巧さんと友美恵さんのケースではどうなるのか

先ほど確認した財産分与の概要を巧さんと友美恵さんのケースについて考えていこう。すると、ぱっと見、友美恵さんは財産分与によって巧さんの4000万円の貯金のうち半分に該当する2000万円を財産分与によって得られることになると考えられそうだ。

友美恵さんは婚姻期間中家事を引き受け、親せき付き合いも完璧にこなし、巧さんを対外的にも対内的にも支えてきたからだ。となれば、友美恵さんの言う「お義父さんの介護やお葬式、私はあなたの身内としていろいろな手伝いをしてきた」という主張にも正当性が生まれてくる。相続によって得られた4000万円の貯金には友美恵さんの功績が一定以上は含まれていると考えられそうだ。

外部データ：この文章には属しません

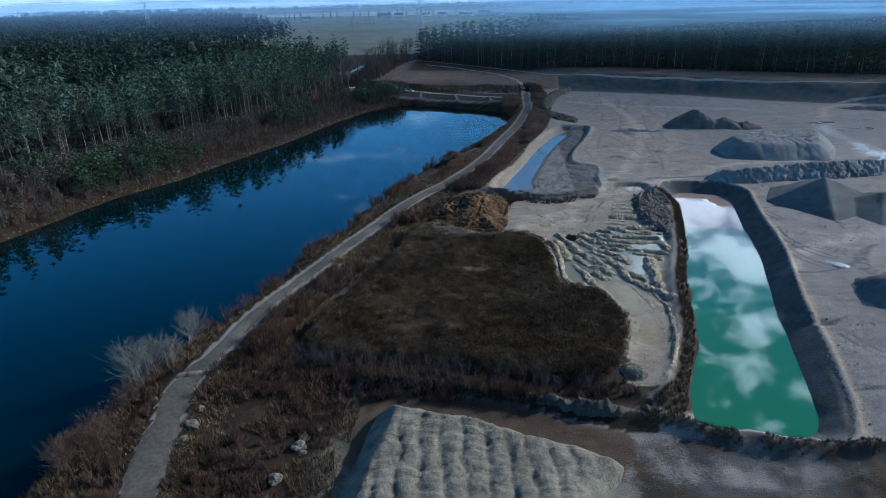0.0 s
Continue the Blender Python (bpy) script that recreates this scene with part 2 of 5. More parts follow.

だが、だからといって相続によって得た財産までもが財産分与の対象となるわけではない。財産分与の対象となるのは、あくまでも「共有財産」だ。共有財産とは、夫婦が共同で所有する財産、婚姻中に夫婦が協力して形成した財産である。

一方で、相続によって得た財産は「特有財産」となり財産分与の対象とならない。特有財産とはいわば夫婦関係とは無関係の個人的な属性から得た財産を指す。相続によって得た財産は夫婦関係とは関係がない。

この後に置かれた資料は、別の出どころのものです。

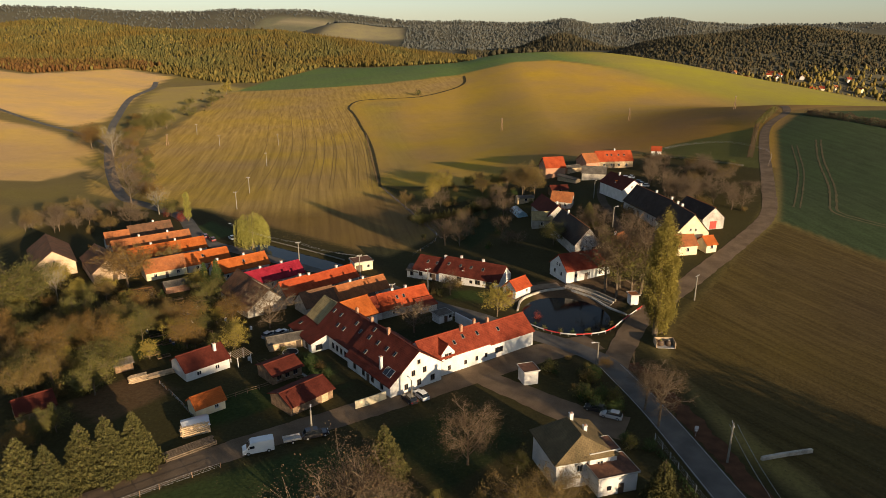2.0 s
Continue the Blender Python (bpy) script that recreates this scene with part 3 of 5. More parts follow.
house("white street wing of an inn, red tiled roof", (-7.3, 146.1), (7.26, 156.3), 8.8, 4.5, 7.6, RED, WHITE, name="inn_wing", category="house", verge=0.03,
      skylights=[(0.5, -0.55), (0.66, -0.4), (0.88, -0.45)], chimneys=[(0.68, -0.12, 1.3, BRICK), (0.92, 0.05, 1.2, BRICK)],
      windows=[('R', 0.33, 1.0, 0.7, 0.9), ('R', 0.60, 1.2, 0.6, 0.8), ('R', 0.78, 1.2, 0.6, 0.9), ('R', 0.93, 1.2, 0.6, 0.9)], frame=DARKFRAME)
house("white end wing of an inn, worn red roof", (7.4, 156.1), (18.2, 163.7), 8.2, 4.0, 7.0, RED, WHITE, name="inn_wing", category="house", verge=0.15,
      skylights=[(0.3, -0.45)], chimneys=[(0.18, 0.06, 1.2, BRICK)], windows=[('R', 0.2, 1.3, 2.2, 1.2)], frame=DARKFRAME)
house("wall dormer gable over the street front", (0.02, 145.75), (-2.55, 149.4), 3.5, 5.3, 7.1, RED, WHITE, name="dormer", category="dormer", over=0.25, verge=0.1, windows=[('0', 0.36, 3.9, 0.7, 1.2), ('0', 0.64, 3.9, 0.7, 1.2), ('0', 0.4, 1.1, 0.6, 0.9)], frame=DARKFRAME)

# ---- low white house above the road ----
house("low white house with dark red tiled roof", (-8.5, 214.6), (-0.4, 210.4), (4.2, 5.0), 2.7, 5.7, DARKRED, WHITE, chimneys=[(0.97, 0.0, 1.0)], skylights=[(0.4, -0.4), (0.75, -0.4)],
      windows=row('R', 2, 0.9, 1.1, 1.2), doors=[('R', 0.8, 1.2, 2.1)], frame=DARKFRAME)
house("long low white house with red tiled roof", (-0.2, 210.3), (17.4, 201.3), (4.2, 5.6), 2.5, 5.7, DARKRED, WHITE, chimneys=[(0.25, 0.05, 0.9), (0.62, 0.05, 0.9)],
      skylights=[(0.1, -0.45), (0.3, -0.45), (0.48, -0.45), (0.68, -0.45)], windows=[('R', 0.35, 0.8, 1.4, 1.2), ('R', 0.55, 0.8, 0.8, 0.8), ('R', 0.66, 0.8, 1.4, 1.2)], doors=[('R', 0.86, 2.6, 2.1)], frame=DARKFRAME)
house("small white annex with grey roof", (-11.8, 213.6), (-8.2, 211.6), 4.5, 2.2, 3.4, GREYROOF, WHITE, windows=[('R', 0.5, 0.8, 1.6, 1.1)], name="annex", frame=DARKFRAME)
house("small white garage with vermilion roof", (17.6, 190.4), (22.3, 194.9), 4.6, 2.6, 4.7, BRIGHTRED, WHITE, name="garage", category="garage", doors=[('0', 0.5, 2.4, 2.1, REDDOOR)], windows=[('R', 0.75, 1.1, 0.6, 0.7)])

# ---- rows of low farmhouses, gable to the road ----
ROWS = [
    ((-119, 250.3), (-107, 259.5), BROWN, OLDWALL, "low farmhouse with brown tiled roof", [0.6], []),
    ((-123.5, 241.7), (-117, 246.3), WORN, OLDWALL, "low outbuilding with worn orange tiles", [], []),
    ((-116, 231.4), (-95, 246.6), WORN, OLDWHITE, "long low farmhouse with faded orange roof", [0.35, 0.72], []),
    ((-107, 224), (-87, 239), ORANGE, OLDWHITE, "long low farmhouse with bright orange roof", [0.3, 0.62], []),
    ((-96.5, 211.3), (-86.5, 218.6), WORN, CREAM, "low cream outbuilding with worn orange roof", [], []),
    ((-86.2, 218.8), (-75, 227), ORANGE, OLDWHITE, "low farmhouse with orange tiled roof", [0.4], [0.4]),
    ((-74, 210.3), (-60.7, 221.5), ORANGE, OLDWHITE, "low white farmhouse with orange roof and skylight", [0.1, 0.6], [0.55]),
    ((-61, 201), (-47.6, 213), MAGENTA, OLDWHITE, "low white farmhouse with crimson metal roof", [0.28, 0.68], []),
    ((-48.6, 192.4), (-42.2, 198.4), BRIGHTRED, OLDWHITE, "low white outbuilding with red tiled roof", [0.8], []),
    ((-42, 198.6), (-30.2, 209.7), BRIGHTRED, OLDWHITE, "low white farmhouse with vermilion tiled roof", [0.06, 0.66], []),
    ((-40.8, 183.7), (-33.2, 189.7), BROWN, OLDWALL, "low outbuilding with dark patched roof", [], []),
    ((-33, 189.9), (-19.6, 200.4), WORN, OLDWHITE, "long white farmhouse with worn orange roof", [0.35, 0.6], []),
    ((-25.8, 177.2), (-19.5, 181.2), RED, OLDWHITE, "low outbuilding with old red tiles", [], []),
    ((-19.3, 181.3), (-6.8, 189.3), BRIGHTRED, OLDWHITE, "white courtyard house with vermilion roof", [0.32, 0.6], [0.36, 0.5]),
]
for a, b, rm, wm, lab, ch, sk in ROWS:
    house(lab, a, b, 7.2, 2.7, 5.4 + 0.2 * (len(lab) % 3), rm, wm, chimneys=[(u, 0.06, 0.85) for u in ch], skylights=[(u, -0.45) for u in sk],
          windows=row('R', max(2, int(math.hypot(b[0] - a[0], b[1] - a[1]) / 4)), 0.9, 0.8, 1.0) + [('1', 0.3, 0.9, 0.9, 1.2), ('1', 0.7, 0.9, 0.9, 1.2)], doors=[('R', 0.5, 1.0, 2.0)])
house("old stone barn with dark brown tiled roof", (-62.4, 199.0), (-56.0, 191.4), 11.5, 2.6, 7.4, BROWN, GREYWALL, name="barn", category="barn", doors=[('R', 0.5, 2.6, 2.6)])
house("old stone barn with mossy brown roof", (-56.2, 191.0), (-49.2, 183.4), (5.0, 6.6), 2.6, 7.0, BROWN, GREYWALL, name="barn", category="barn", doors=[('1', 0.5, 2.4, 2.4)])
house("pale gabled barn with brown tiled roof", (-125.2, 212.6), (-138, 231.2), 12, 4.0, 8.4, BROWN, PEACH, name="barn", category="barn", windows=[('0', 0.5, 4.5, 0.6, 0.8)], doors=[('0', 0.3, 1.6, 2.2)])
house("pale gabled barn with dark brown roof", (-105.8, 208.4), (-117.6, 224), 9.5, 3.5, 7.2, BROWN, PEACH, name="barn", category="barn", windows=[('0', 0.5, 3.6, 0.6, 0.8)], doors=[('0', 0.35, 1.4, 2.0)])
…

たしかに現実としては友美恵さんの助力が一切影響していないとも言い切れない。しかし、仮に友美恵さんの存在がなくとも、相続については自身の家族関係・親族関係といういわば個人的な身分に基づいて生じる。つまり、相続によって得た財産は共有財産ではなく特有財産となる。

このように考えると、結論として友美恵さんは4000万円の相続財産については半分とは言わず、“財産分与を一切受けられない”ことになる。